Marsilio Ficino (1433-99) directed the Platonic Academy in Florence, and it was the work of this Academy that gave the Renaissance in the 15th century its impulse and direction. During his childhood Ficino was selected by Cosimo de' Medici for an education in the humanities. Later Cosimo directed him to learn Greek and then to translate all the works of Plato into Latin. This enormous task he completed in about five years. He then wrote two important books, "The Platonic Theology" and "The Christian Religion", showing how the Christian religion and Platonic philosophy were proclaiming the same message.

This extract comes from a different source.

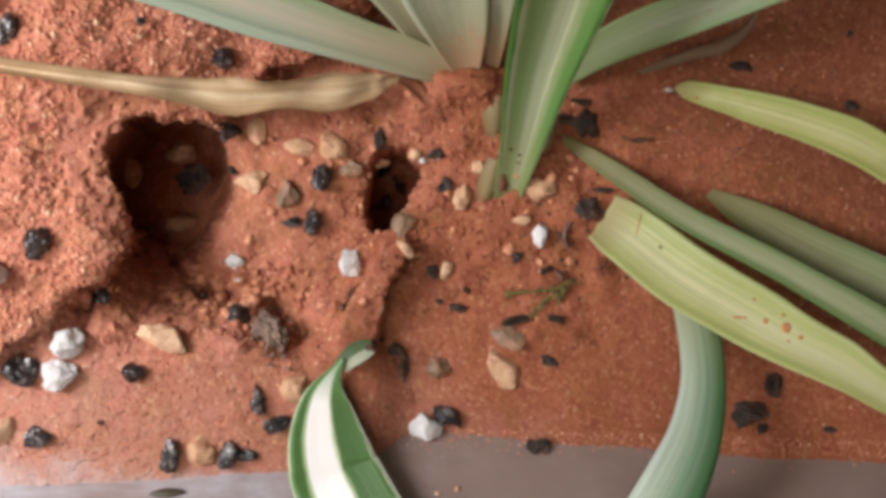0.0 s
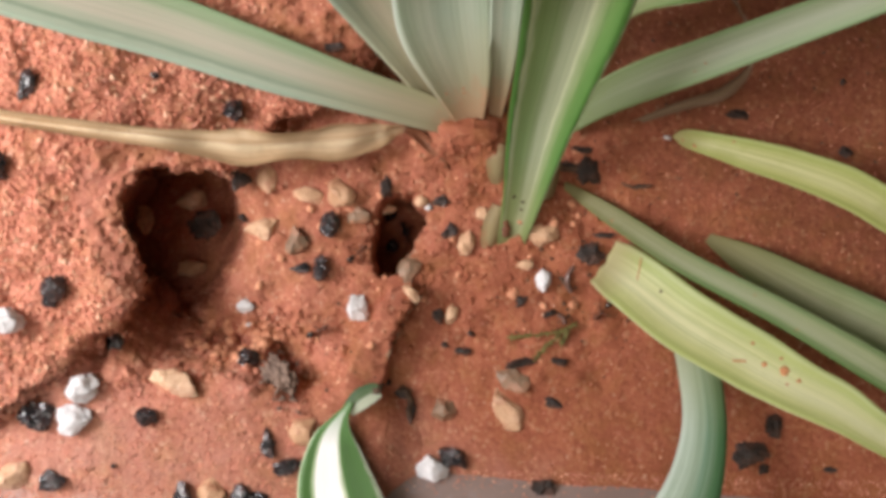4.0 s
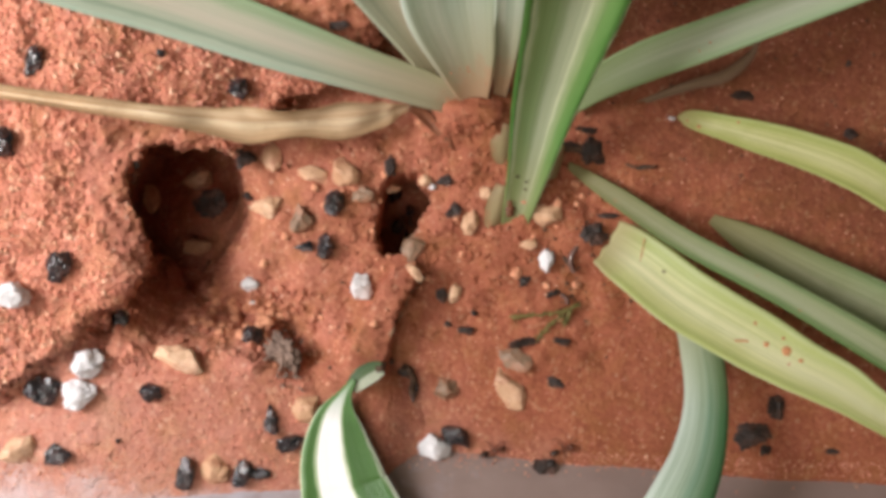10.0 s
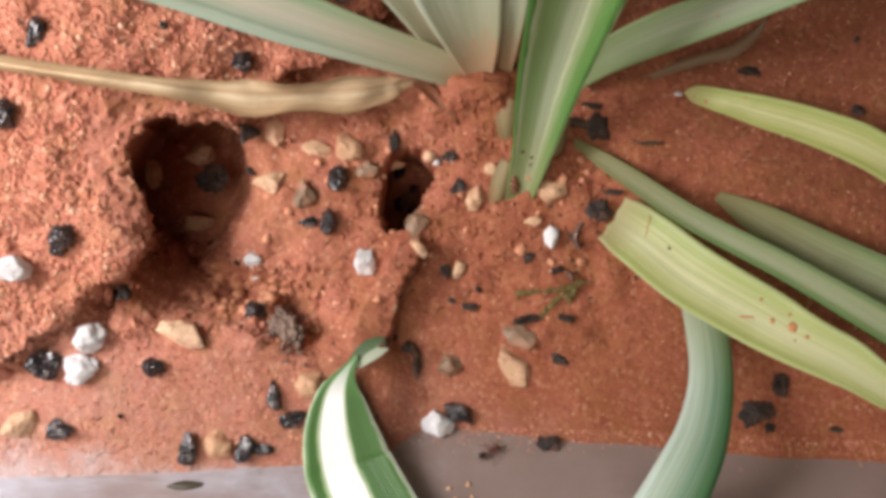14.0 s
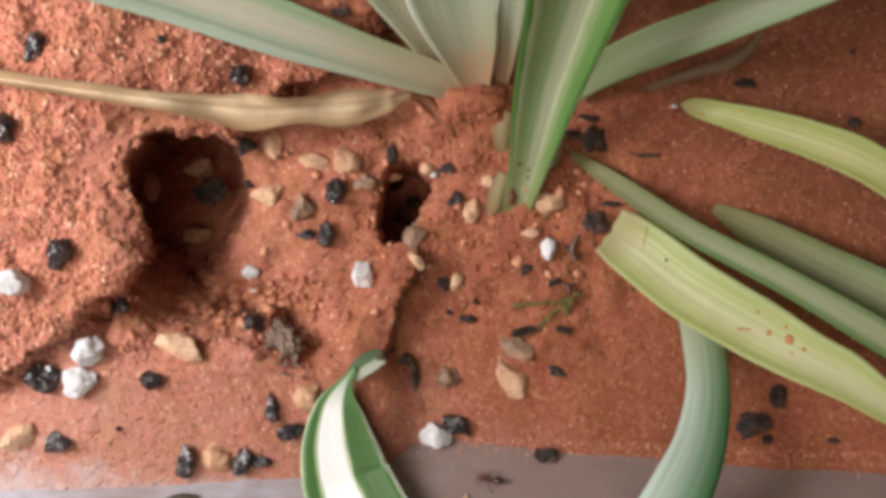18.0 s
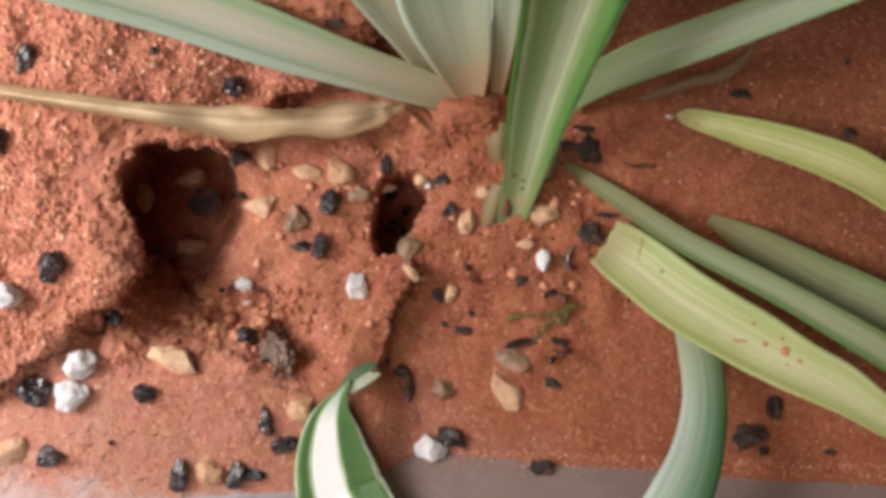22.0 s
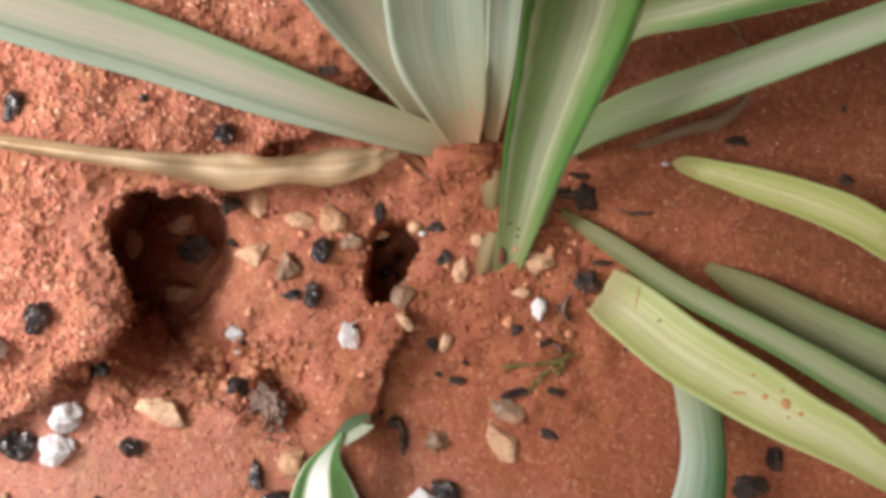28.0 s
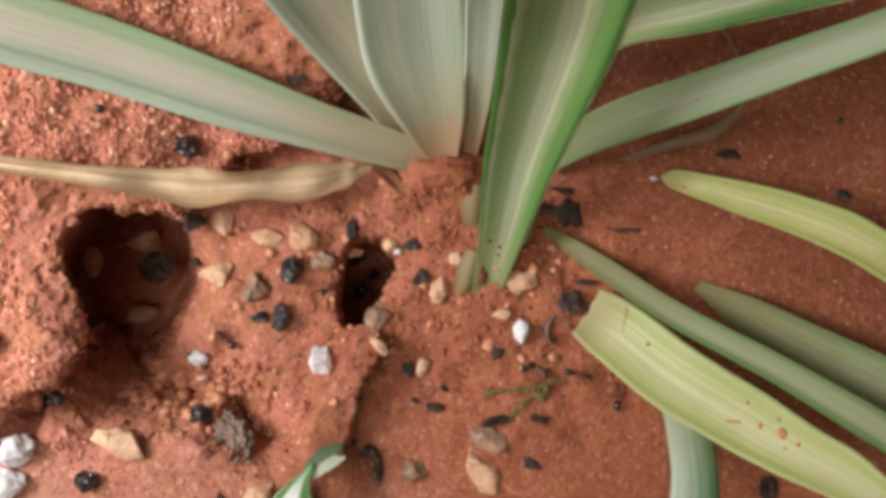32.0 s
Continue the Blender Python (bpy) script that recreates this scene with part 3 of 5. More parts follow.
def rod(bm, points, radii, sides=7):
    """A tapered round rod along points in millimetres."""
    rings = []
    for k, p in enumerate(points):
        t = (Vector(points[min(k + 1, len(points) - 1)]) - Vector(points[max(k - 1, 0)])).normalized()
        a = t.orthogonal().normalized()
        b = t.cross(a)
        rings.append([bm.verts.new((Vector(p) + (a * math.cos(s) + b * math.sin(s)) * radii[k]) * MM) for s in np.linspace(0, 2 * math.pi, sides, endpoint=False)])
    for r, q in zip(rings, rings[1:]):
        for k in range(sides):
            bm.faces.new((r[k], r[(k + 1) % sides], q[(k + 1) % sides], q[k]))
    bm.faces.new(rings[0][::-1])
    bm.faces.new(rings[-1])


def scratch_on(parent, points, a, b, radius, material, name, label):
    """A thin crease drawn over a blade between two places (along, across)."""
    rows, line = glide(points, 101), []
    for f in np.linspace(0, 1, 9):
        s, u = a[0] + (b[0] - a[0]) * f, a[1] + (b[1] - a[1]) * f
        i = int(s * 100)
        x, y, z, w = rows[i] + (rows[min(i + 1, 100)] - rows[i]) * (s * 100 - i)
        t = Vector(rows[min(i + 1, 100), :3] - rows[max(i - 1, 0), :3]).normalized()
        side = t.cross(Vector((-x * 0.3, -20 - y, 160 - z)).normalized()).normalized()
        up = side.cross(t).normalized()
        line.append(tuple(Vector((x, y, z)) + side * (u * w / 2) + up * (0.16 * w * (u * u - 0.5) + 0.32)))
    bm = bmesh.new()
    rod(bm, line, [radius] * 9, 6)
    part(name, bm, material, parent, label)


def crumb_on(parent, points, marks, material, name, label):
    """Specks stuck on a blade at (along, across, size)."""
    for k, (s, u, r) in enumerate(marks):
        rows = glide(points, 101)
        i = int(s * 100)
        x, y, z, w = rows[i]
        t = Vector(rows[min(i + 1, 100), :3] - rows[max(i - 1, 0), :3]).normalized()
        face = Vector((-x * 0.3, -20 - y, 160 - z)).normalized()
        side = t.cross(face).normalized()
        up = side.cross(t).normalized()
        p = Vector((x, y, z)) + side * (u * w / 2) + up * (0.16 * w * (u * u - 0.5) + 0.3)
        bm = bmesh.new()
        bmesh.ops.create_icosphere(bm, subdivisions=2, radius=r * MM)
        rnd = random.Random(k)
        for v in bm.verts:
            v.co = v.co * rnd.uniform(0.75, 1.1)
            v.co.z *= 0.5
            v.co += p * MM
        part(name, bm, material, parent, label)


PALE_LEFT = [(4.3, 23.2, 2.5, 3.0), (2.3, 24.2, 4, 4.4), (-2.8, 25.7, 6.5, 6.0), (-13.6, 28.2, 10, 7.2), (-26.5, 31.8, 13, 9.0), (-42.0, 36.6, 16, 10.1), (-56.5, 40.2, 19.5, 10.8), (-73.5, 44.7, 24, 11.3)]
BROAD_BACK = [(1.9, 25.8, 3, 4.4), (-1.9, 31.3, 9, 7.6), (-9.1, 40.1, 16, 11.0), (-14.8, 45.9, 24, 12.3), (-20.8, 51.9, 34, 12.1)]
BROAD_MID = [(5.4, 24.2, 4, 4.4), (3.8, 29.6, 9, 9.8), (1.4, 36.0, 16, 14.6), (0.4, 40.4, 24, 15.0), (0.0, 44.3, 33, 14.7), (-0.1, 48.9, 44, 13.8)]
NARROW_MID = [(9.6, 25.4, 3, 2.2), (10.3, 32.5, 11, 4.2), (10.4, 38.4, 21, 5.0), (10.1, 42.9, 33, 5.4), (9.5, 46.5, 46, 5.2)]
STRIPED_UP = [(11.5, 1.5, -6, 2.4), (11.9, 3.3, -3.2, 3.8), (12.6, 6.2, 0, 5.0), (14.1, 12.3, 4, 6.9), (15.9, 21.1, 12, 10.1), (17.6, 27.6, 22, 12.4), (18.9, 32.8, 32, 14.4), (19.2, 36.1, 42, 15.1), (19.2, 41.2, 56, 14.3)]
RIGHT_UP = [(20.9, 24.2, 3, 4.4), (26.5, 27.1, 7, 5.7), (33.2, 29.1, 12, 6.5), (40.8, 30.5, 18, 6.3), (51.9, 33.1, 25, 5.8), (61.7, 35.2, 32, 5.3), (72.5, 38.2, 38, 4.9)]
SHEATH_UPPER = [(10.6, 13.5, -0.5, 1.4), (9.8, 16.0, 1.8, 3.2), (9.8, 18.5, 3.2, 3.4), (10.5, 20.6, 3.8, 2.0)]
SHEATH_LOW = [(7.9, 3.4, -2.8, 1.4), (8.5, 5.2, -1.0, 3.0), (9.2, 7.6, 0.4, 3.4), (10.2, 10.5, 1.8, 2.6)]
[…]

The extraordinary influence the Platonic Academy came to exercise over the age arose from the fact that its leading spirits were already seeking fresh inspiration from the ideals of the civilizations of Greece and Rome,and especially from the literary and philosophical sources of those ideals. Florence was the cultural and artistic centre of Europe at the time and leading men in so many fields were drawn to the Academy: Lorenzo de' Medici (Florence's ruler), Alberti (the architect) and Poliziano (the poet).
Moreover, Ficino bound together an enormous circle of correspondents throughout Europe, from the Pope in Rome to John Colet in London, from Reuchlin in Germany to de Ganay in France. Published during his lifetime, "The Letters" have not previously been translated into English. This third volume consists of the 39 letters Ficino published in his book IV, which he dedicated to Matthias Corvinus, King of Hungary. During the period covered by the letters in this volume, Ficino was working on a revision of his translations of Plato's dialogues and his commentaries on them. Some of the letters consist largely of passages taken from the dialogues, for example, those in praise of matrimony, medicine and philosophy. the largest single letter is a life of Plato which furnishes some interesting parallels with Ficino's own life, as described in a near contemporary biography by Giovanni Corsi which is included, partly for this reason, at the end of the volume. Corsi comments - "The first thing which encouraged me to write about this man was that he himself not only investigated the precepts and mysteries (of the Platonic Academy) but also penetrated, laid open and expounded them to others.
This was something which no one else for the previous thousand years so much as attempted, let alone accomplished."